Return all lines where the word "finishes" can be found.

[Clips as scene scripts]
——————

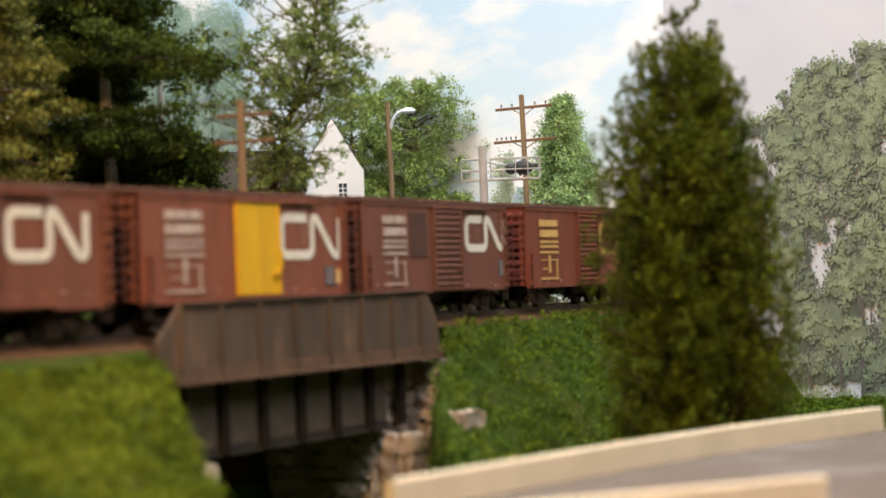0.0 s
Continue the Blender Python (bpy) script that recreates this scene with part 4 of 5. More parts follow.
def signal():
    """Silver cantilever signal: mast, railed platforms, three black signal heads."""
    t = thing("railway_signal", Matrix.Translation((0.0250, 1.15, -0.008)) @ pose(0, 0, 0, 0, -0.4, 0), "silver railway signal mast with railed platform and black heads", "signal")
    bm = B()
    rod(bm, (0, 0, 0), (0, 0, 0.0975), 0.0025, 14, 0.0024)
    rod(bm, (0, 0, 0.0975), (0, 0, 0.0990), 0.0027, 14, 0.0027)
    rod(bm, (0, 0, 0), (0, 0, 0.004), 0.0045, 14, 0.0045)
    smooth(part("mast", bm, M_SILVER, t))
    rows = ((0.0045, 0.0325, 1), (-0.0125, -0.0018, 1))
    for x0, x1, _ in rows:
        near, far = -0.004, 0.006
        if x0 < 0:
            near, far = -0.001, 0.007
        bm = B()
        box(bm, x0, x1, near, far, 0.0793, 0.0802)
        pl = part("platform", bm, M_SILVER, t)
        for y in (near, far):
            for z in (0.0853, 0.0918):
                bm = B()
                rod(bm, (x0, y, z), (x1, y, z), 0.0004, 6)
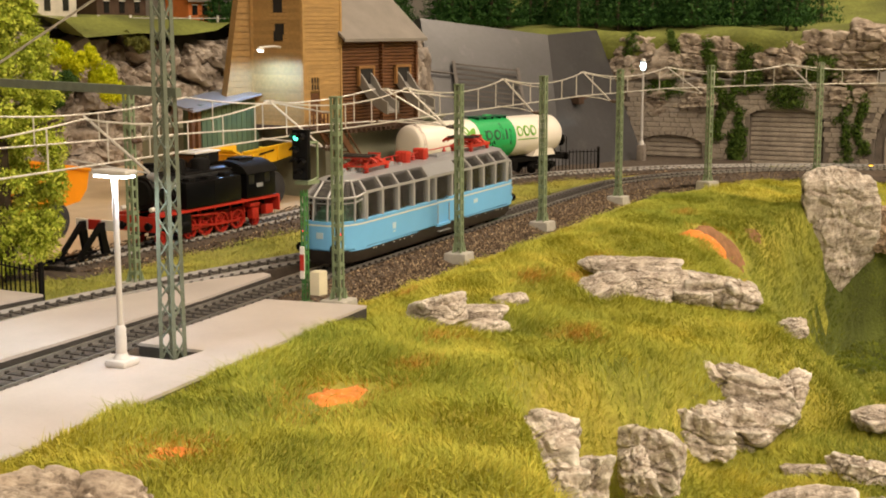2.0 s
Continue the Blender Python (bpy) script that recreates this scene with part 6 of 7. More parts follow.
def works_walls():
    th = thing("yard_wall", "olive-grey retaining wall under the works buildings", "wall", kind="structure")
    part("wall", prism(B(), [(30.8, 18.3), (41.4, 16.3), (47.6, 16.6), (50.0, 27.0), (44.0, 33.0), (27.0, 33.0), (27.0, 24.8), (30.8, 24.1)], -1.2, 4.93), WALL_OLIVE, th, smooth=0)
    part("coping", prism(B(), [(41.5, 16.1), (47.8, 16.4), (47.9, 17.2), (41.6, 16.9)], 4.94, 5.2), WALL_OLIVE, th, smooth=0)
    th = thing("concrete_slope", "bare grey slab slope folded down to the track", "slope", kind="structure")
    p = [(53.3, 19.3, -0.7), (64.8, 12.1, -0.7), (77.8, 8.0, -1.4), (82.0, 14.8, 11.4), (73.2, 17.2, 11.0), (60.9, 25.6, 12.6)]
    for low, top in ((0, 5), (1, 4), (2, 3)):
        p[top] = tuple(b + 0.07 * (b - a) for a, b in zip(p[low], p[top]))
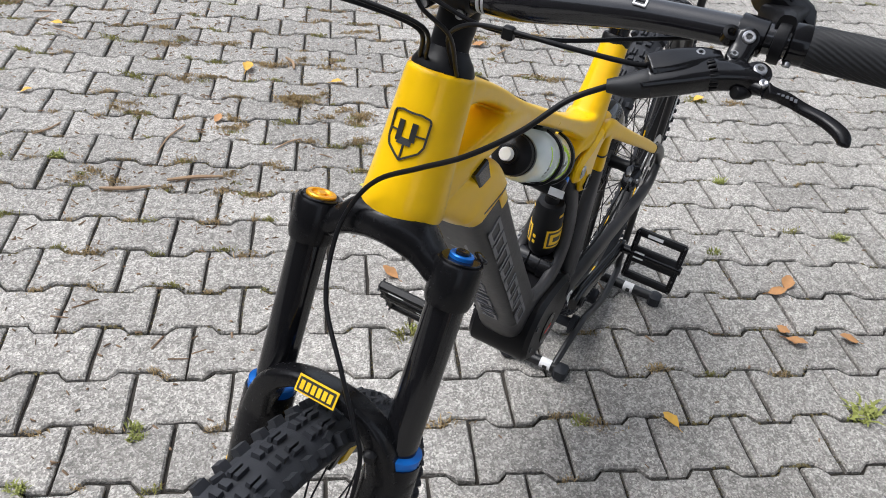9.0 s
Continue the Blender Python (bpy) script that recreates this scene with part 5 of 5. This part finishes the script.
for i, (p, size, k) in enumerate(LEAVES):
    v = i % 4
    if (k, v) not in base_leaf:
        ob = part("fallen_leaf", leaf_mesh(v * 3 + ord(k), 0.05), kinds[k][0])
        base_leaf[k, v] = tagged(ob, kinds[k][1], "leaf", "fallen leaves")
    else:
        src = base_leaf[k, v]
        ob = tagged(new("fallen_leaf", src.data), kinds[k][1], "leaf", "fallen leaves")
    ob.location = (p[0], p[1], 0.001)
    ob.rotation_euler = (rl.uniform(-0.1, 0.1), rl.uniform(-0.1, 0.1), rl.uniform(0, 6.28))
    ob.scale = (size / 0.05,) * 3
TWIGS = [((1.022, -1.012), (1.018, -0.845), 0.0050), ((0.589, -0.427), (0.623, -0.340), 0.0035), ((1.144, -0.928), (1.153, -0.875), 0.006), ((-1.226, 1.338), (-0.836, 1.847), 0.0035), ((0.368, -1.283), (0.277, -1.184), 0.006), ((0.228, -1.172), (0.119, -1.064), 0.006), ((-0.631, -1.420), (-0.573, -1.339), 0.006), ((-0.730, 1.897), (-1.159, 1.645), 0.003), ((0.352, 1.007), (0.413, 1.106), 0.002), ((-0.133, -0.525), (0.008, -0.483), 0.002), ((-0.036, -1.355), (0.140, -1.297), 0.003)]
for i in range(26):
    x, y = rl.uniform(-3.2, 0.4), rl.uniform(-3.6, -0.7)
    w = rl.uniform(0, 6.28)
    TWIGS.append(((x, y), (x + math.cos(w) * rl.uniform(0.05, 0.14), y + math.sin(w) * rl.uniform(0.05, 0.14)), rl.uniform(0.0015, 0.0035)))
for a, b, r in TWIGS:
    mid = ((a[0] + b[0]) / 2 + rl.uniform(-0.012, 0.012), (a[1] + b[1]) / 2 + rl.uniform(-0.012, 0.012))
    tw = tagged(part("twig", tube([(*a, r + 0.001), (*mid, r + 0.003), (*b, r + 0.001)], [r * 0.7, r, r * 0.5], 4, 6), TWIG), "thin dry brown twig on the paving", "twig", "fallen twigs")


def tuft_mesh(seed, blades, spread, height):
    r = random.Random(seed)
    bm = bm_new()
    for i in range(blades):
        w = r.uniform(0, 6.28)
        q = r.uniform(0, 1) ** 0.6 * spread
        x, y = math.cos(w) * q, math.sin(w) * q * 0.6
        h = height * r.uniform(0.35, 1.0)
        lean = Vector((r.uniform(-1, 1), r.uniform(-1, 1), 0)) * h * 0.9
        side = Vector((-lean.y, lean.x, 0)).normalized() * r.uniform(0.0012, 0.003)
        p = Vector((x, y, -0.012))
        v = [bm.verts.new(p - side), bm.verts.new(p + side), bm.verts.new(p + lean * 0.45 + side * 0.9 + Vector((0, 0, h * 0.7))), bm.verts.new(p + lean * 0.45 - side * 0.9 + Vector((0, 0, h * 0.7))), bm.verts.new(p + lean + Vector((0, 0, h * 0.85)))]
        bm.faces.new(v[:4])
        bm.faces.new((v[3], v[2], v[4]))
    return bm


WEEDS = [((-0.032, 0.704), 1.5), ((0.843, 0.912), 1.2), ((0.583, 0.791), 1.0), ((0.864, -0.331), 1.1), ((0.919, -0.581), 0.8), ((-1.026, 1.020), 1.5), ((-1.634, 1.508), 1.9), ((-1.524, 1.186), 1.4), ((-1.905, 1.248), 1.5), ((-1.752, 1.397), 1.6), ((-2.144, 1.488), 1.5), ((-1.904, 1.021), 1.2), ((0.321, -1.508), 1.0), ((-0.435, 0.258), 0.9), ((0.050, -0.782), 0.7),
         ((0.330, -0.276), 1.0), ((0.710, -0.371), 0.8), ((1.118, -0.669), 0.9), ((0.899, -0.602), 0.7), ((0.928, 3.985), 2.6), ((1.118, 3.743), 2.2), ((0.838, 2.974), 1.1), ((-0.761, 0.572), 1.1), ((-0.295, 1.821), 1.2), ((-0.088, -0.194), 1.3), ((0.374, 0.153), 0.9), ((0.274, 1.016), 0.7), ((0.736, 0.563), 0.6), ((1.413, 3.253), 1.2), ((1.991, 2.320), 1.3), ((-1.342, 1.837), 1.2), ((-0.884, 1.458), 1.0), ((-0.845, 0.178), 1.1), ((0.638, -0.217), 0.8)]
tufts = [part("weed_tuft", tuft_mesh(k, 70, 0.030, 0.030), GRASS, flat=True) for k in range(4)]
for i, (p, k) in enumerate(WEEDS):
    ob = tufts[i] if i < 4 else new("weed_tuft", tufts[i % 4].data)
    tagged(ob, "small green weed growing in a paving joint", "weed", "weeds in the paving joints")
    ob.location = (p[0], p[1], 0.004)
    ob.rotation_euler = (0, 0, PA + rl.uniform(-0.4, 0.4))
    wide = k * (0.8 if k < 1.3 else 1.15)
    ob.scale = (wide, wide, 0.42 + 0.28 * k)

# dry moss and small weeds along the joints
mv, mf = [], []
rm = random.Random(3)


def clump(x, y, z, s, flatness):
    o = len(mv)
    for dx, dy, dz in ((1, 0, 0), (0, 1, 0), (-1, 0, 0), (0, -1, 0), (0.2, 0.1, 1), (0, 0, -1)):
        mv.append((x + dx * s * rm.uniform(0.5, 1.3), y + dy * s * rm.uniform(0.5, 1.3), z + dz * s * flatness * rm.uniform(0.5, 1.2)))
    for f in ((0, 1, 4), (1, 2, 4), (2, 3, 4), (3, 0, 4), (1, 0, 5), (2, 1, 5), (3, 2, 5), (0, 3, 5)):
        mf.append(tuple(o + q for q in f))


def joint_point(i, j, u):
    """A point on the wavy joint above row j, u from 0 to 1 along block i."""
    x = (u - 0.5) * PL
    a, b, w = PL * 0.195, PL * 0.305, 0.0108
    ax = abs(x)
    off = -w if ax < a else w if ax > b else -w + 2 * w * (ax - a) / (b - a)
    c = PU * (PL * (i + 0.5 * (j % 2)) + PHASE_U + PL * 0.5 + x) + PN * (PH * j + PHASE_N + PH / 2 + off)
    return c


for j in range(-40, 45):
    for i in range(-30, 30):
        c = joint_point(i, j, 0.5)
        if not (-3.5 < c.x < 2.2 and -3.2 < c.y < 4.0):
            continue
        for q in range(26):
            u = rm.random()
            p = joint_point(i, j, u)
            d = noise.noise(Vector((p.x * 2.6, p.y * 2.6, 0.3))) + 0.6 * noise.noise(Vector((p.x * 9, p.y * 9, 4.3)))
            if d > 0.14 and rm.random() < min(1.0, 0.15 + d * 2.4):
                clump(p.x + rm.gauss(0, 0.0045), p.y + rm.gauss(0, 0.0045), -0.008 + rm.random() * 0.006, rm.uniform(0.0025, 0.0070), 0.7)
        if rm.random() < 0.35:
            e = PU * (PL * (i + 0.5 * (j % 2)) + PHASE_U) + PN * (PH * j + PHASE_N)
            for q in range(12):
                p = e + PN * rm.uniform(-0.07, 0.07)
                clump(p.x + rm.gauss(0, 0.002), p.y + rm.gauss(0, 0.002), -0.011 + rm.random() * 0.004, rm.uniform(0.002, 0.004), 0.7)
me = bpy.data.meshes.new("joint_moss")
me.from_pydata(mv, [], mf)
me.materials.append(MOSS)
tagged(new("joint_moss", me), "dry brown moss and soil crumbs in the paving joints", "moss", kind="stuff")

# dry grass tufts, moss cushions and bark litter, thickest along the wall and on the weedy side
def litter_density(x, y):
    d = 0.11
    if y < -0.25:
        d += min(1.25, (-0.25 - y) * 1.6) * (1.0 if x < 0.9 else 0.55)
    if y > 2.6:
        d += min(1.3, (y - 2.6) * 0.9)
    d += 0.8 * math.exp(-((x + 1.9) ** 2 / 1.0 + (y - 1.35) ** 2 / 0.30))
    return d * (0.55 + 0.9 * max(-0.5, noise.noise(Vector((x * 1.9, y * 1.9, 7.1)))))


def blades(store, x, y, spread, height, count, wide, turn):
    v, f = store
    cu, su = math.cos(turn), math.sin(turn)
    for q in range(count):
        a, b = rm.gauss(0, spread), rm.gauss(0, spread * 0.38)
        px, py = x + a * cu - b * su, y + a * su + b * cu
        w = rm.uniform(0, 6.28)
        L = height * rm.uniform(0.5, 1.6)
        dx, dy = math.cos(w) * L, math.sin(w) * L
        sx, sy = -math.sin(w) * wide, math.cos(w) * wide
        z0 = 0.001 + rm.random() * height * 0.25
        o = len(v)
        v.extend([(px - sx, py - sy, z0 - 0.004), (px + sx, py + sy, z0 - 0.004), (px + dx * 0.5, py + dy * 0.5, z0 + height * rm.uniform(0.2, 0.75)), (px + dx, py + dy, z0 + height * rm.uniform(0.0, 0.5)), (px + dx * 0.5 + sx * 1.5, py + dy * 0.5 + sy * 1.5, z0 + height * 0.2)])
        f.extend([(o, o + 1, o + 4, o + 2), (o + 2, o + 4, o + 3)])


dry, olive, litter = ([], []), ([], []), ([], [])
for j in range(-40, 70):
    for i in range(-40, 40):
        c = joint_point(i, j, 0.5)
        if not (-4.5 < c.x < 2.6 and -3.6 < c.y < 6.5):
            continue
        if c.y > 2.1 and (Vector((c.x, c.y, 0)) - WALL_A).dot(_n) > -0.03:
            continue
        d = litter_density(c.x, c.y)
        for q in range(2):
            if rm.random() < d * 1.5:
                p = joint_point(i, j, rm.random())
                k = rm.uniform(0.5, 1.1) + 1.1 * rm.random() ** 5
                blades(dry if rm.random() < 0.62 else olive, p.x, p.y, 0.014 * k, 0.0065 * k, int(46 * k), 0.0012, PA + rm.uniform(-0.5, 0.5))
        for q in range(int(d * 15 + rm.random())):
            x, y = c.x + rm.uniform(-0.1, 0.1), c.y + rm.uniform(-0.1, 0.1)
            w, L, wd, hh = rm.uniform(0, 6.28), rm.uniform(0.002, 0.009) * (2.6 if rm.random() < 0.06 else 1), rm.uniform(0.0009, 0.0034), rm.uniform(0.0008, 0.0025)
            cx, cy, nx, ny = math.cos(w) * L, math.sin(w) * L, -math.sin(w) * wd, math.cos(w) * wd
            o = len(litter[0])
            litter[0].extend([(x - cx - nx, y - cy - ny, 0.0), (x + cx - nx * 0.6, y + cy - ny * 0.6, 0.0005), (x + cx + nx, y + cy + ny, 0.0), (x - cx + nx * 0.5, y - cy + ny * 0.5, 0.0),
                              (x - cx * 0.9, y - cy * 0.9, 0.0015 + hh), (x + cx * 0.9, y + cy * 0.9, 0.0015 + hh)])
            litter[1].extend([(o + 0, o + 1, o + 5, o + 4), (o + 2, o + 3, o + 4, o + 5), (o + 1, o + 2, o + 5), (o + 3, o + 0, o + 4)])
# matted clumps of dry grass and bark on the weedy side
CLUMPS = [(-0.29, -1.56), (-0.42, -1.16), (0.12, -1.01), (0.35, -1.34), (-0.47, -1.81), (0.0, -1.53), (-0.42, -0.94), (-1.09, -1.42), (-1.3, -0.97), (-1.16, -0.56), (-0.41, -1.19), (-0.12, -1.23), (-0.38, -0.99), (-0.28, -0.88), (-0.7, -0.66), (-0.72, -1.31), (-2.0, -1.56), (-1.22, -1.02), (-0.41, -1.19), (-1.55, -1.26)]
for x, y in CLUMPS:
    for q in range(3):
        blades(dry, x + rm.gauss(0, 0.035), y + rm.gauss(0, 0.035), 0.022, 0.010, 70, 0.0013, PA + rm.uniform(-0.7, 0.7))
    blades(olive, x + rm.gauss(0, 0.03), y + rm.gauss(0, 0.03), 0.016, 0.007, 30, 0.0012, PA)
for nm, (v, f), m, lab in (("dry_grass", dry, DRY_GRASS, "dry tan grass tufts along the paving joints"), ("joint_moss", olive, OLIVE, "olive moss tufts along the paving joints"), ("bark_litter", litter, LITTER, "small brown bark crumbs scattered on the paving")):
    me = bpy.data.meshes.new(nm)
    me.from_pydata(v, [], f)
    me.materials.append(m)
    tagged(new(nm, me), lab, "litter" if nm == "bark_litter" else "moss", kind="stuff")
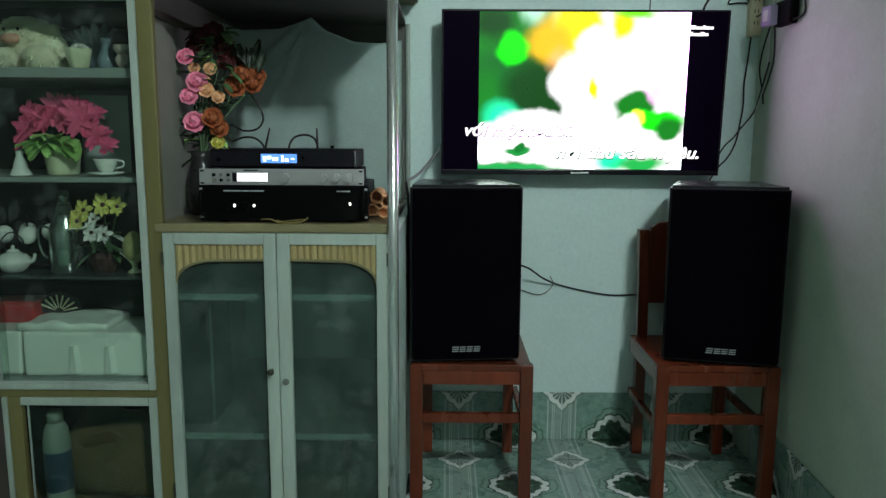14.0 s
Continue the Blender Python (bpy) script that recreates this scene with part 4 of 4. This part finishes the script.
bottle = thing("steel_flask", (-1.0075, 2.15, S3), "tall polished steel shaker flask", "flask")
bm = bmesh.new()
lathe(bm, [(0.044, 0), (0.046, 0.004), (0.046, 0.095), (0.044, 0.118), (0.030, 0.155), (0.017, 0.190)], n=32)
part("body", bm, steel, bottle, smooth=True)
bm = bmesh.new()
lathe(bm, [(0.0175, 0.1905), (0.0165, 0.212), (0.013, 0.226), (0.004, 0.230)], n=24)
part("cap", bm, steel, bottle, smooth=True)
bm = bmesh.new()
tube(bm, [(-0.041, 0, 0.12), (-0.072, 0, 0.125), (-0.078, 0, 0.08), (-0.062, 0, 0.04), (-0.041, 0, 0.035)], 0.004)
part("handle", bm, steel, bottle, smooth=True)

teaset = thing("teapot", (-1.1493, 2.13, S3), "white porcelain teapot with a wire handle", "teapot")
bm = bmesh.new()
lathe(bm, [(0.022, 0), (0.028, 0.004), (0.044, 0.022), (0.044, 0.036), (0.028, 0.052), (0.012, 0.056)], n=28, wave=0.03, lobes=9)
part("body", bm, ceramic, teaset, smooth=True)
bm = bmesh.new()
lathe(bm, [(0.018, 0.0565), (0.015, 0.062), (0.004, 0.066), (0.005, 0.073), (0.001, 0.076)], n=16)
part("lid", bm, ceramic, teaset, smooth=True)
bm = bmesh.new()
tube(bm, [(0.038, 0, 0.026), (0.055, 0, 0.034), (0.062, 0, 0.052)], 0.007, taper=0.004)
part("spout", bm, ceramic, teaset, smooth=True)
bm = bmesh.new()
tube(bm, [(-0.030, 0, 0.05), (-0.030, 0, 0.09), (0, 0, 0.112), (0.030, 0, 0.09), (0.030, 0, 0.05)], 0.002)
part("handle", bm, black_metal, teaset, smooth=True)
rack = thing("cup_rack", (-1.1493, 2.21, S3), "wire rack with hanging white cups", "cup rack")
bm = bmesh.new()
lathe(bm, [(0.05, 0), (0.05, 0.004), (0.004, 0.006)], n=20)
rod(bm, (0, 0, 0.004), (0, 0, 0.15), 0.003, n=8)
for k in range(4):
    a = math.pi / 2 * k + 0.5
    tube(bm, [(0, 0, 0.13), (0.03 * math.cos(a), 0.03 * math.sin(a), 0.14), (0.055 * math.cos(a), 0.055 * math.sin(a), 0.125)], 0.002, n=5)
part("wire", bm, black_metal, rack, smooth=True)
for k in range(4):
    a = math.pi / 2 * k + 0.5
    bm = bmesh.new()
    ball(bm, (0.058 * math.cos(a), 0.058 * math.sin(a), 0.100), 0.024, (1, 1, 1.05), 14)
    part("cup", bm, ceramic, rack, smooth=True)

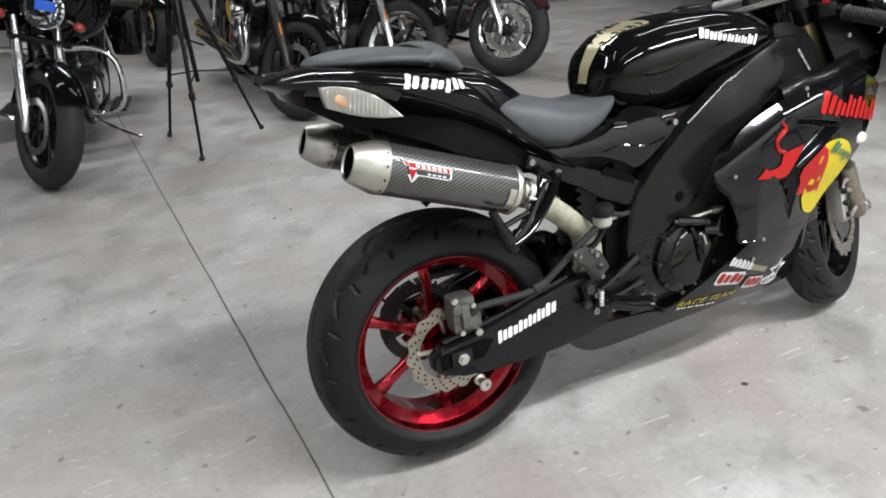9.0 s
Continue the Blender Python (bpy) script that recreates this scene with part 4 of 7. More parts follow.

——————

• **Result**
Continue the Blender Python (bpy) script that recreates this scene with part 5 of 5. This part finishes the script.
Continue the Blender Python (bpy) script that recreates this scene with part 4 of 4. This part finishes the script.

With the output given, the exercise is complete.